-- Begin Material --
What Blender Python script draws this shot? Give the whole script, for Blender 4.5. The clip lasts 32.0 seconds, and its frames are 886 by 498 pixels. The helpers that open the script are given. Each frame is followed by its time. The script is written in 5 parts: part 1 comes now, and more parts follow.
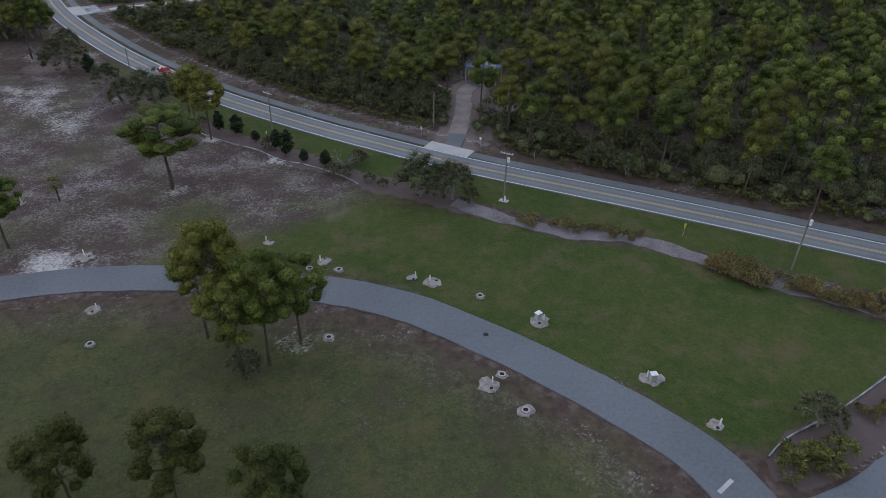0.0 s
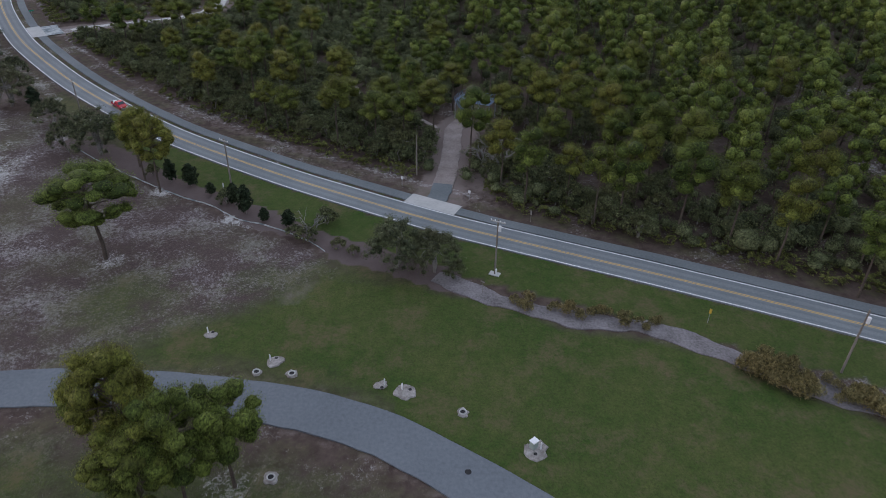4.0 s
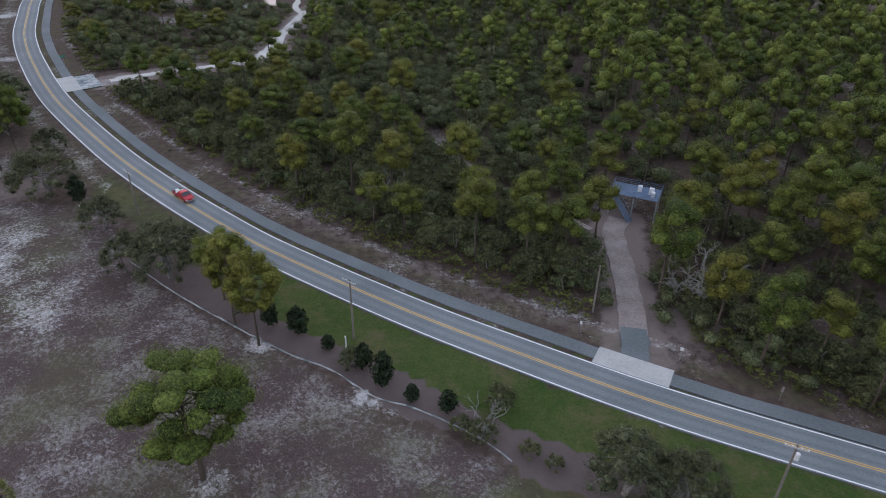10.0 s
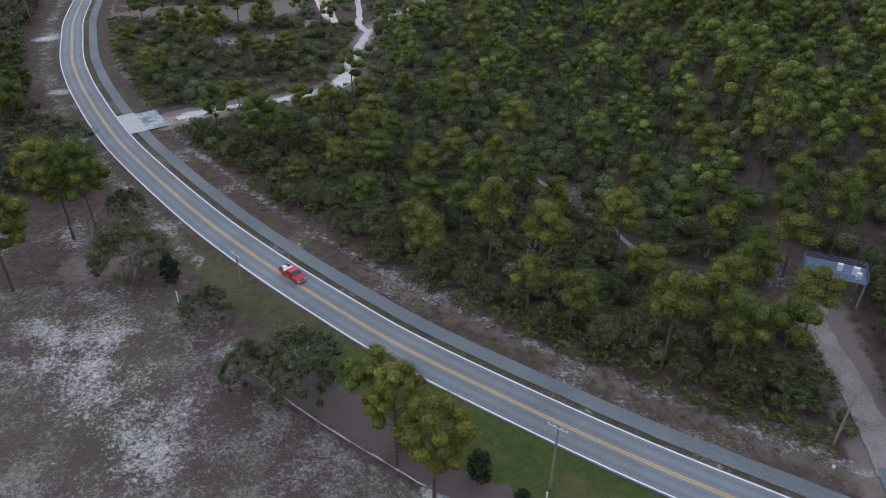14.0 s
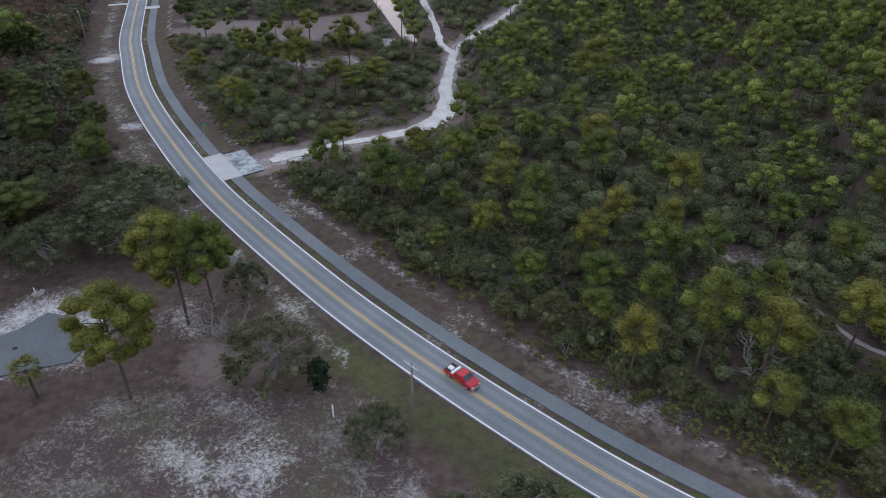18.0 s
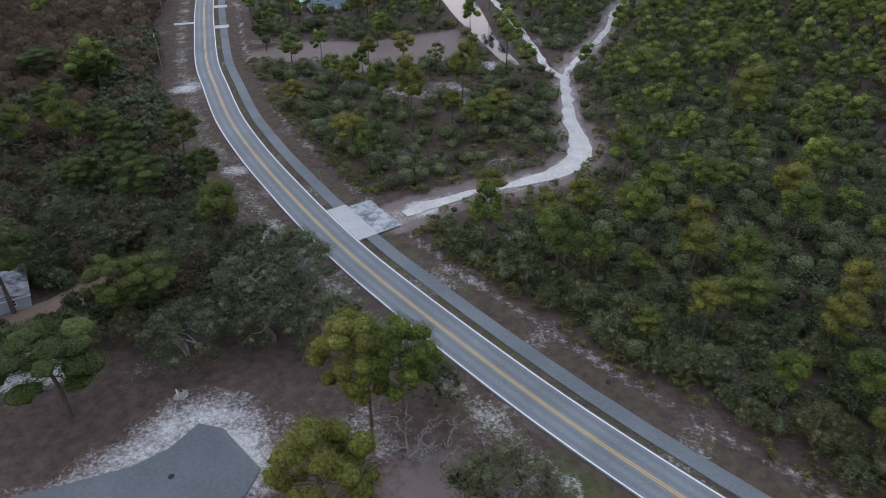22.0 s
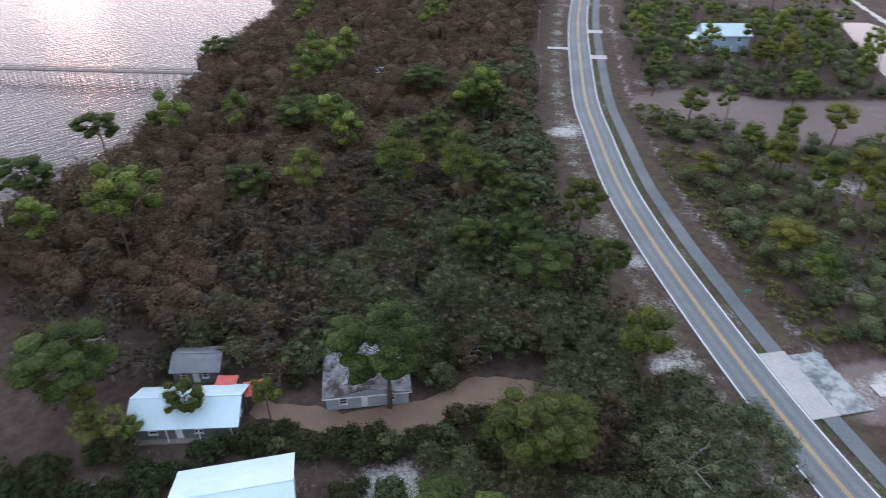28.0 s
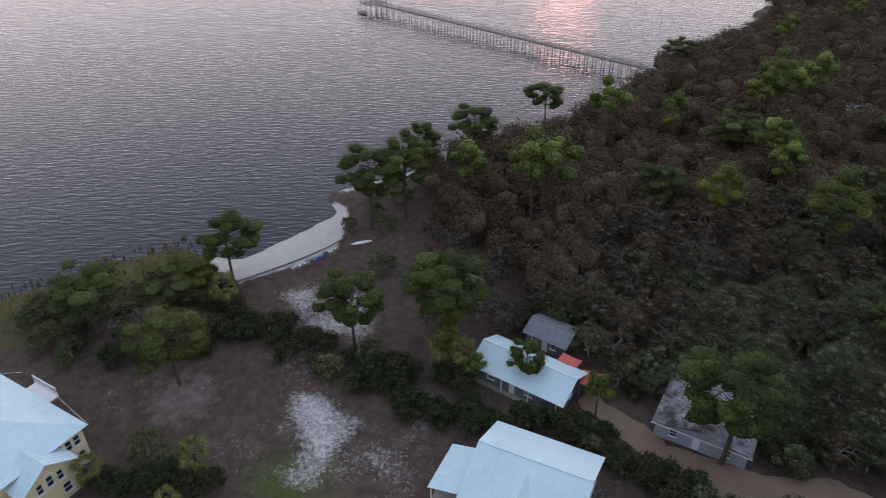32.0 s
-- End Material --
Aim of the task: Output all of the data exactly as it stands, minus any images.

Written solution:
What Blender Python script draws this shot? Give the whole script, for Blender 4.5. The clip lasts 32.0 seconds, and its frames are 886 by 498 pixels. The helpers that open the script are given. Each frame is followed by its time. The script is written in 5 parts: part 1 comes now, and more parts follow.
0.0 s
4.0 s
10.0 s
14.0 s
18.0 s
22.0 s
28.0 s
32.0 s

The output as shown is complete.